◆ Data lines:
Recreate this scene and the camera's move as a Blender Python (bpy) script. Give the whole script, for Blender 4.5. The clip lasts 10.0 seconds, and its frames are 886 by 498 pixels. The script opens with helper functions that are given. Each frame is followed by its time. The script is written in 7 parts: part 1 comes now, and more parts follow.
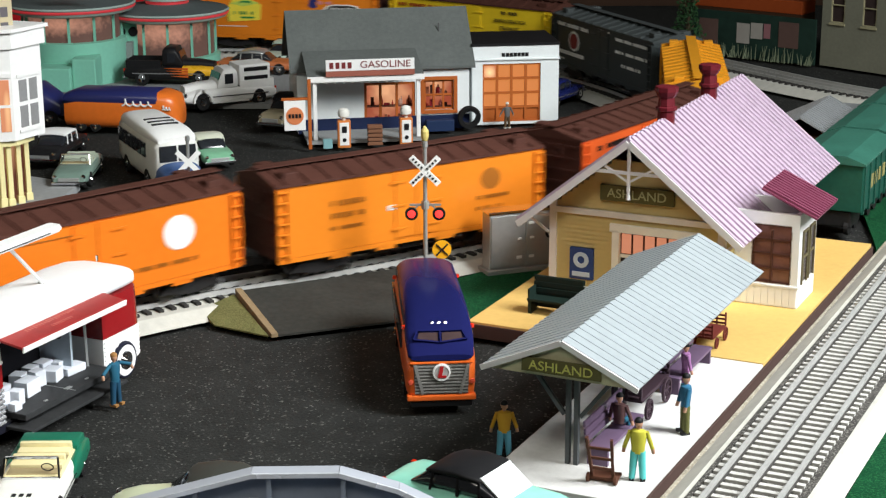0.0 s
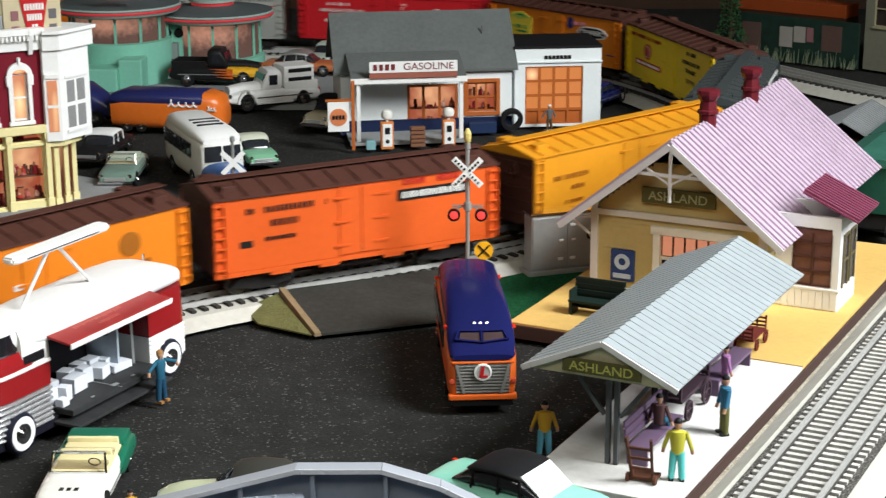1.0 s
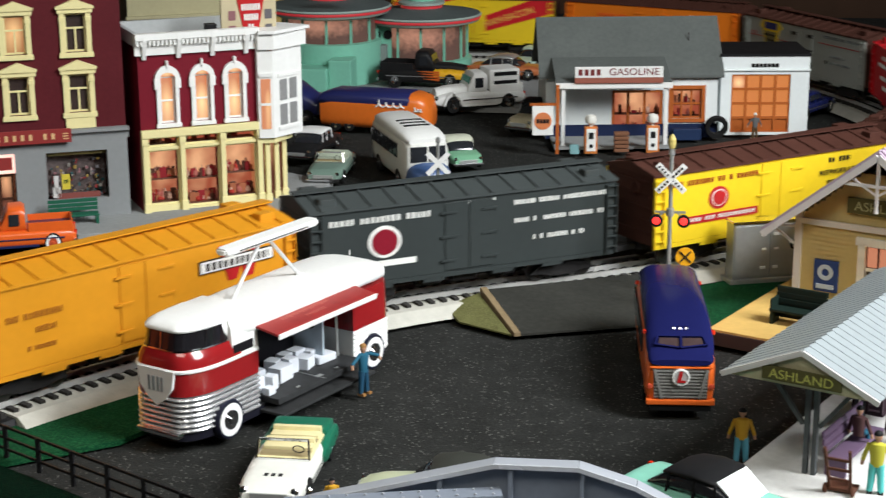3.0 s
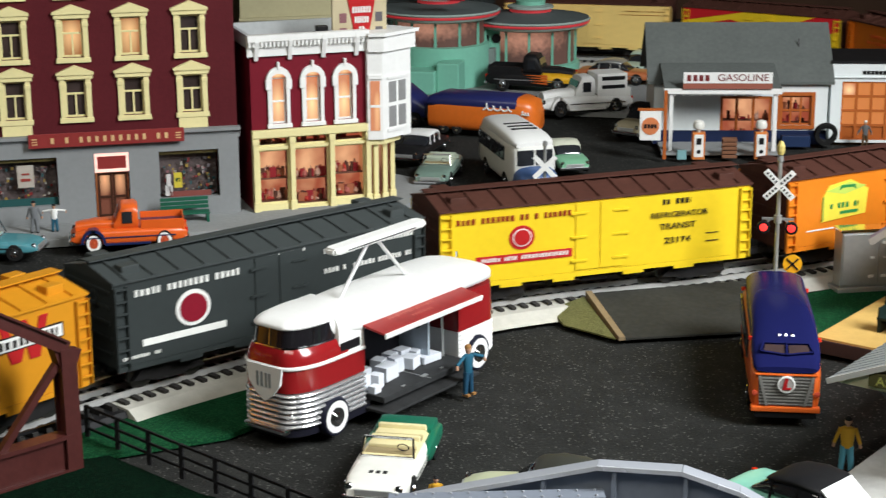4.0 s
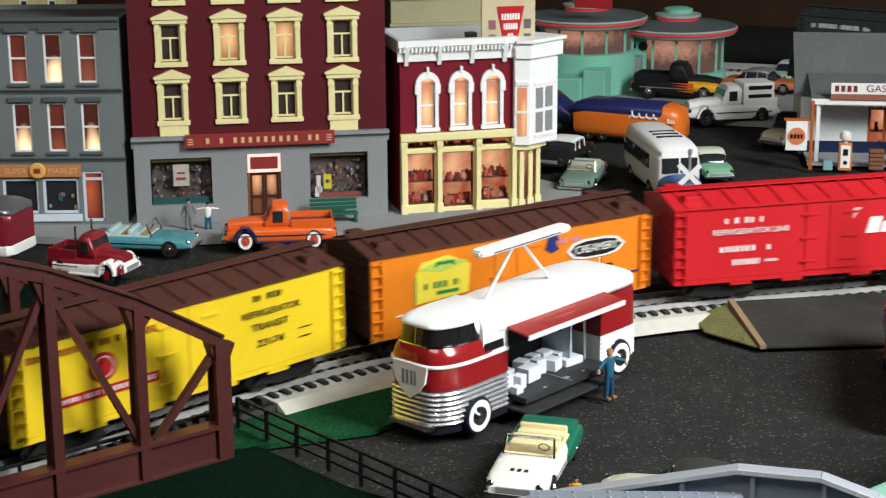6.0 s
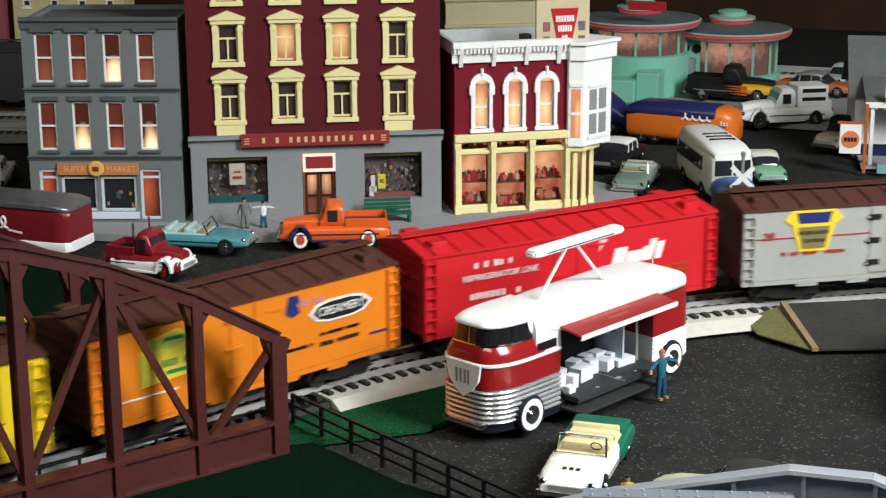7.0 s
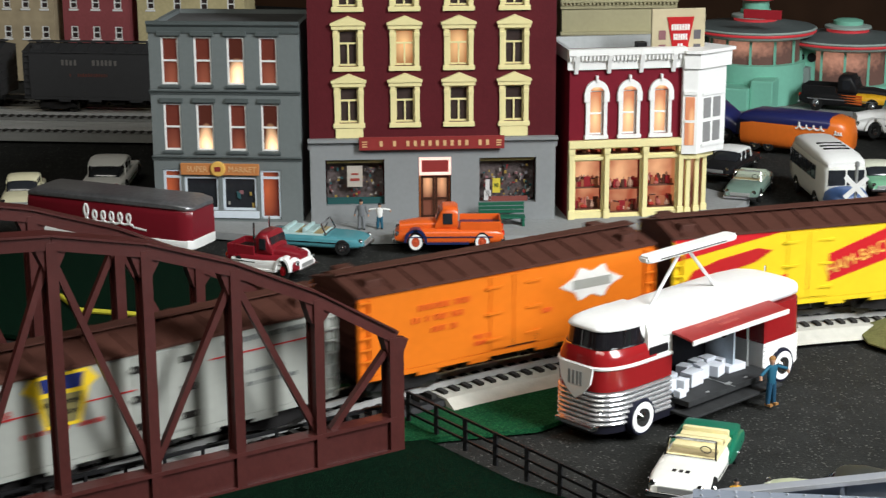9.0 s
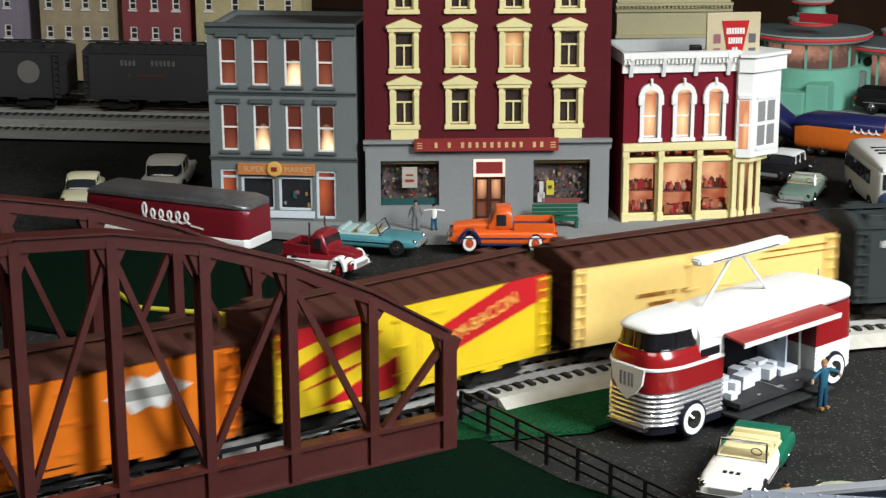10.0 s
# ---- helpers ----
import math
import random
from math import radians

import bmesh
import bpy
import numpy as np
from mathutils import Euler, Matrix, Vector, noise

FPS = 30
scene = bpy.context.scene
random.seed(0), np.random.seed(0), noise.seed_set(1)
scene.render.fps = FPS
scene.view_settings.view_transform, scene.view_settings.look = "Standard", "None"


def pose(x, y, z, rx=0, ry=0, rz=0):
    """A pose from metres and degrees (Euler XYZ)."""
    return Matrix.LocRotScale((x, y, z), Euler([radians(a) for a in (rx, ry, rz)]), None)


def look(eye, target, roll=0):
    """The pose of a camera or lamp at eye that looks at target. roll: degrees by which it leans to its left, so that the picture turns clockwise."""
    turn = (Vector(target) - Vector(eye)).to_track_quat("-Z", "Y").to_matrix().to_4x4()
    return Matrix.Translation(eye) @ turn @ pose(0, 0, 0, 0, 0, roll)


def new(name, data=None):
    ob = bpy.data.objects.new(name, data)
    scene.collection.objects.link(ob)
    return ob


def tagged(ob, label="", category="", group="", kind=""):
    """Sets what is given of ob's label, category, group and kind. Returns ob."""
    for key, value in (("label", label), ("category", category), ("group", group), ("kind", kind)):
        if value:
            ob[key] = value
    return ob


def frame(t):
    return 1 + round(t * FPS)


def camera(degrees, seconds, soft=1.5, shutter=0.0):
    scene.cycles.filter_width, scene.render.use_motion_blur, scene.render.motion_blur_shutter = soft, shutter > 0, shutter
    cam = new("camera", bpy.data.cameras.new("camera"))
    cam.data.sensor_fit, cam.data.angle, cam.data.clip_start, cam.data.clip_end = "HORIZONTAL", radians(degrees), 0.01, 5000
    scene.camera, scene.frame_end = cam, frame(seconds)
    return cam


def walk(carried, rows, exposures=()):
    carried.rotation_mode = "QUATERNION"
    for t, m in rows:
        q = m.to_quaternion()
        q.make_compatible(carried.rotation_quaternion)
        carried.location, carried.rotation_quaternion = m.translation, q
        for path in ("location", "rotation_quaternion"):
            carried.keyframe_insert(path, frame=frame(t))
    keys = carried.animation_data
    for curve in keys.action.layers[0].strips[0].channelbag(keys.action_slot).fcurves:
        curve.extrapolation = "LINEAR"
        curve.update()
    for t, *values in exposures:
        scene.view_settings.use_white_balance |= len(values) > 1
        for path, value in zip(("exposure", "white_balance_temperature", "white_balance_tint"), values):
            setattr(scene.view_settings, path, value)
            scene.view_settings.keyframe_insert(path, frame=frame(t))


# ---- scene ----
# A tabletop model railway in about 1:48, seen by a hand-panned camera with a long lens.
cam = camera(28.52, 10.0, soft=1.3, shutter=0.5)
ROWS = [
    (0.0, 0.0000, 0.0001, 0.4070, 74.22, 0.23, 0.48),
    (0.5, 0.0002, -0.0050, 0.4078, 74.28, 0.23, 0.76),
    (1.0, -0.0006, -0.0108, 0.4095, 74.28, 0.23, 1.88),
    (1.5, -0.0013, -0.0141, 0.4099, 74.30, 0.24, 3.11),
    (2.0, -0.0033, -0.0198, 0.4115, 74.28, 0.23, 4.83),
    (2.5, -0.0023, -0.0223, 0.4109, 74.38, 0.28, 6.70),
    (4.0, -0.0031, -0.0334, 0.4125, 74.60, 0.30, 12.12),
    (4.5, -0.0022, -0.0381, 0.4128, 74.68, 0.32, 13.60),
    (5.0, -0.0027, -0.0432, 0.4138, 74.74, 0.30, 14.91),
    (5.5, -0.0015, -0.0496, 0.4158, 74.77, 0.31, 15.95),
    (7.0, -0.0002, -0.0669, 0.4195, 74.83, 0.28, 18.61),
    (7.5, 0.0007, -0.0727, 0.4212, 74.84, 0.27, 19.37),
    (8.0, 0.0010, -0.0791, 0.4226, 74.89, 0.25, 20.21),
    (8.5, 0.0022, -0.0864, 0.4244, 74.93, 0.23, 21.21),
    (9.0, 0.0032, -0.0924, 0.4258, 74.97, 0.22, 22.28),
    (9.5, 0.0050, -0.0969, 0.4265, 75.00, 0.22, 23.29),
    (10.0, 0.0073, -0.1029, 0.4282, 75.03, 0.20, 24.10),
]
walk(cam, [(t, pose(x, y, z, rx, ry, rz)) for t, x, y, z, rx, ry, rz in ROWS], exposures=[(0.0, -0.02), (2.5, -0.11), (5.5, -0.08), (10.0, 0.0)])

# ---- light: a dim room, an added fill in front, a stronger fluorescent fitting over the station side ----
world = bpy.data.worlds.new("room_light")
scene.world = world
world.use_nodes = True
world.node_tree.nodes["Background"].inputs[0].default_value = (0.75, 0.82, 1.0, 1)
world.node_tree.nodes["Background"].inputs[1].default_value = 0.003


def area(name, eye, target, sx, sy, power, colour, spread=180):
    d = bpy.data.lights.new(name, "AREA")
    d.shape, d.size, d.size_y, d.energy, d.color = "RECTANGLE", sx, sy, power, colour
    d.spread = radians(spread)
    ob = new(name, d)
    ob.matrix_world = look(eye, target)
    return ob


area("ceiling_tube_light", (1.14, 0.62, 1.16), (0.05, 1.12, 0.0), 0.55, 1.00, 29.0, (0.95, 0.985, 1.0), 115)
# unseen fill added above the camera to brighten the fronts and the left
area("front_fill_light", (-0.30, -0.15, 1.42), (-0.40, 1.20, 0.0), 1.4, 0.4, 13.0, (1.0, 0.97, 0.86))

# ---- materials ----
MATS = {}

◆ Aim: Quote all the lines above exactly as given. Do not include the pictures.

◆ Correct output:
Recreate this scene and the camera's move as a Blender Python (bpy) script. Give the whole script, for Blender 4.5. The clip lasts 10.0 seconds, and its frames are 886 by 498 pixels. The script opens with helper functions that are given. Each frame is followed by its time. The script is written in 7 parts: part 1 comes now, and more parts follow.
0.0 s
1.0 s
3.0 s
4.0 s
6.0 s
7.0 s
9.0 s
10.0 s
# ---- helpers ----
import math
import random
from math import radians

import bmesh
import bpy
import numpy as np
from mathutils import Euler, Matrix, Vector, noise

FPS = 30
scene = bpy.context.scene
random.seed(0), np.random.seed(0), noise.seed_set(1)
scene.render.fps = FPS
scene.view_settings.view_transform, scene.view_settings.look = "Standard", "None"


def pose(x, y, z, rx=0, ry=0, rz=0):
    """A pose from metres and degrees (Euler XYZ)."""
    return Matrix.LocRotScale((x, y, z), Euler([radians(a) for a in (rx, ry, rz)]), None)


def look(eye, target, roll=0):
    """The pose of a camera or lamp at eye that looks at target. roll: degrees by which it leans to its left, so that the picture turns clockwise."""
    turn = (Vector(target) - Vector(eye)).to_track_quat("-Z", "Y").to_matrix().to_4x4()
    return Matrix.Translation(eye) @ turn @ pose(0, 0, 0, 0, 0, roll)


def new(name, data=None):
    ob = bpy.data.objects.new(name, data)
    scene.collection.objects.link(ob)
    return ob


def tagged(ob, label="", category="", group="", kind=""):
    """Sets what is given of ob's label, category, group and kind. Returns ob."""
    for key, value in (("label", label), ("category", category), ("group", group), ("kind", kind)):
        if value:
            ob[key] = value
    return ob


def frame(t):
    return 1 + round(t * FPS)


def camera(degrees, seconds, soft=1.5, shutter=0.0):
    scene.cycles.filter_width, scene.render.use_motion_blur, scene.render.motion_blur_shutter = soft, shutter > 0, shutter
    cam = new("camera", bpy.data.cameras.new("camera"))
    cam.data.sensor_fit, cam.data.angle, cam.data.clip_start, cam.data.clip_end = "HORIZONTAL", radians(degrees), 0.01, 5000
    scene.camera, scene.frame_end = cam, frame(seconds)
    return cam


def walk(carried, rows, exposures=()):
    carried.rotation_mode = "QUATERNION"
    for t, m in rows:
        q = m.to_quaternion()
        q.make_compatible(carried.rotation_quaternion)
        carried.location, carried.rotation_quaternion = m.translation, q
        for path in ("location", "rotation_quaternion"):
            carried.keyframe_insert(path, frame=frame(t))
    keys = carried.animation_data
    for curve in keys.action.layers[0].strips[0].channelbag(keys.action_slot).fcurves:
        curve.extrapolation = "LINEAR"
        curve.update()
    for t, *values in exposures:
        scene.view_settings.use_white_balance |= len(values) > 1
        for path, value in zip(("exposure", "white_balance_temperature", "white_balance_tint"), values):
            setattr(scene.view_settings, path, value)
            scene.view_settings.keyframe_insert(path, frame=frame(t))


# ---- scene ----
# A tabletop model railway in about 1:48, seen by a hand-panned camera with a long lens.
cam = camera(28.52, 10.0, soft=1.3, shutter=0.5)
ROWS = [
    (0.0, 0.0000, 0.0001, 0.4070, 74.22, 0.23, 0.48),
    (0.5, 0.0002, -0.0050, 0.4078, 74.28, 0.23, 0.76),
    (1.0, -0.0006, -0.0108, 0.4095, 74.28, 0.23, 1.88),
    (1.5, -0.0013, -0.0141, 0.4099, 74.30, 0.24, 3.11),
    (2.0, -0.0033, -0.0198, 0.4115, 74.28, 0.23, 4.83),
    (2.5, -0.0023, -0.0223, 0.4109, 74.38, 0.28, 6.70),
    (4.0, -0.0031, -0.0334, 0.4125, 74.60, 0.30, 12.12),
    (4.5, -0.0022, -0.0381, 0.4128, 74.68, 0.32, 13.60),
    (5.0, -0.0027, -0.0432, 0.4138, 74.74, 0.30, 14.91),
    (5.5, -0.0015, -0.0496, 0.4158, 74.77, 0.31, 15.95),
    (7.0, -0.0002, -0.0669, 0.4195, 74.83, 0.28, 18.61),
    (7.5, 0.0007, -0.0727, 0.4212, 74.84, 0.27, 19.37),
    (8.0, 0.0010, -0.0791, 0.4226, 74.89, 0.25, 20.21),
    (8.5, 0.0022, -0.0864, 0.4244, 74.93, 0.23, 21.21),
    (9.0, 0.0032, -0.0924, 0.4258, 74.97, 0.22, 22.28),
    (9.5, 0.0050, -0.0969, 0.4265, 75.00, 0.22, 23.29),
    (10.0, 0.0073, -0.1029, 0.4282, 75.03, 0.20, 24.10),
]
walk(cam, [(t, pose(x, y, z, rx, ry, rz)) for t, x, y, z, rx, ry, rz in ROWS], exposures=[(0.0, -0.02), (2.5, -0.11), (5.5, -0.08), (10.0, 0.0)])

# ---- light: a dim room, an added fill in front, a stronger fluorescent fitting over the station side ----
world = bpy.data.worlds.new("room_light")
scene.world = world
world.use_nodes = True
world.node_tree.nodes["Background"].inputs[0].default_value = (0.75, 0.82, 1.0, 1)
world.node_tree.nodes["Background"].inputs[1].default_value = 0.003


def area(name, eye, target, sx, sy, power, colour, spread=180):
    d = bpy.data.lights.new(name, "AREA")
    d.shape, d.size, d.size_y, d.energy, d.color = "RECTANGLE", sx, sy, power, colour
    d.spread = radians(spread)
    ob = new(name, d)
    ob.matrix_world = look(eye, target)
    return ob


area("ceiling_tube_light", (1.14, 0.62, 1.16), (0.05, 1.12, 0.0), 0.55, 1.00, 29.0, (0.95, 0.985, 1.0), 115)
# unseen fill added above the camera to brighten the fronts and the left
area("front_fill_light", (-0.30, -0.15, 1.42), (-0.40, 1.20, 0.0), 1.4, 0.4, 13.0, (1.0, 0.97, 0.86))

# ---- materials ----
MATS = {}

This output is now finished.